Modern Love - George Meredith When reading [author:Michael Dirda's] [book:Classics for Pleasure], I came across his essay on [author:George Meredith], a 19th century English writer. I probably would have read and enjoyed the essay and then moved on but for the fact that Dirda dwelt on Meredith's 50-sonnet cycle of poems that detailed the break up of his first marriage. A subject quite unusual for Victorian England. In fact, a subject most unusual for any period before our modern era of the tell-all memoir.

Being a divorce' myself and titillated by the brief excerpts Dirda reproduced, I surfed over to the Gutenberg Project site and downloaded a copy of Modern Love.

And glad I am that I did. Dirda is right to celebrate the poet's honesty and insight into the birth, life and death of Love. While I'm going to have to read the cycle again (and again) to fully appreciate it, several sonnets immediately touched me:

IV. ...Oh, wisdom never comes when it is gold, / And the great price we pay for it full worth: / We have it only when we are half earth. / Little avails that coinage to the old!

VIII. ...Where came the cleft between us? Whose the fault? / My tears are on thee, that have rarely dropped as balm for any bitter wound of mine: / My breast will open for thee at a sign! / But, no: we are two reed pipes, coarsely stopped: / The God once filled them with his mellow breath; / And they were music till he flung them down, / Used! Used!

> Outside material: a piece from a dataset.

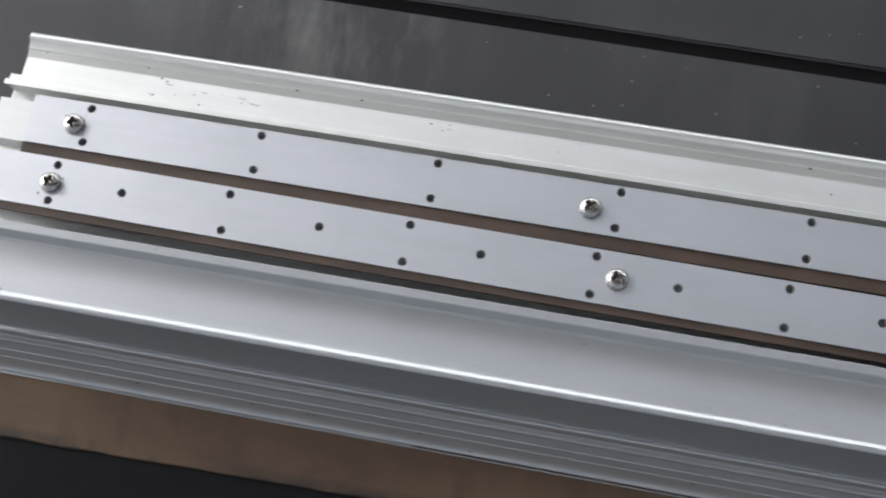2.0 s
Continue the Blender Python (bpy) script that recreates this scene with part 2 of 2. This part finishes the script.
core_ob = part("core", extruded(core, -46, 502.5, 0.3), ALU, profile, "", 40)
for vert in core_ob.data.vertices:
    if vert.co.x < 0:
        if vert.co.y < -0.07 and vert.co.z < -0.0095:
            vert.co.x = -0.0395 + 0.17 * (vert.co.z + 0.011)
        else:
            vert.co.x += 0.07 * max(-0.03, vert.co.y)
for vert in core_ob.data.vertices:
    vert.co.y += skew(vert.co.x, vert.co.y)
# rails take the duller tone, the far tab the paler one, by position
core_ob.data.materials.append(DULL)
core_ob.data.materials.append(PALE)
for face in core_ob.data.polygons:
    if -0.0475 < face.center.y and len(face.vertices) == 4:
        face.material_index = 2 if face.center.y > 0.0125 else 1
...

Hear now the discord-loving clown / Puff his gross spirit in them, worse than death!...

XV. ...Her own handwriting to me when no curb / Was left on Passion's tongue. She trembles through, / A woman's tremble - the whole instrument: - / I show another letter lately sent. / The words are very like: the name is new.

XLIII. ...I see no sin: / The wrong is mixed. In tragic life, God wot, / No villain need be! Passions spin the plot: / We are betrayed by what is false within.

XLVIII. Our inmost hearts had opened, each to each. / We drank the pure daylight of honest speech. / Alas! that was the fatal draught, I fear....


and

L. ...Then each applied to each that fatal knife, / Deep questioning, which probes to endless dole. / Ah, what a dusty answer gets the soul / When hot for certainties in this our life!....

And there are other sonnets that touched me, too. Like XXXIV, where the spouses skirt around the issue of their estrangement; or XVI, where Meredith, in an unguarded moment, says "Ah, yes! / Love dies," and only later realizes that this is when the "red chasm" began to grow.

I'm sufficiently impressed by this author to search out more of his work (though I fear I'll have to wait until the To-Read shelf becomes a bit less crowded).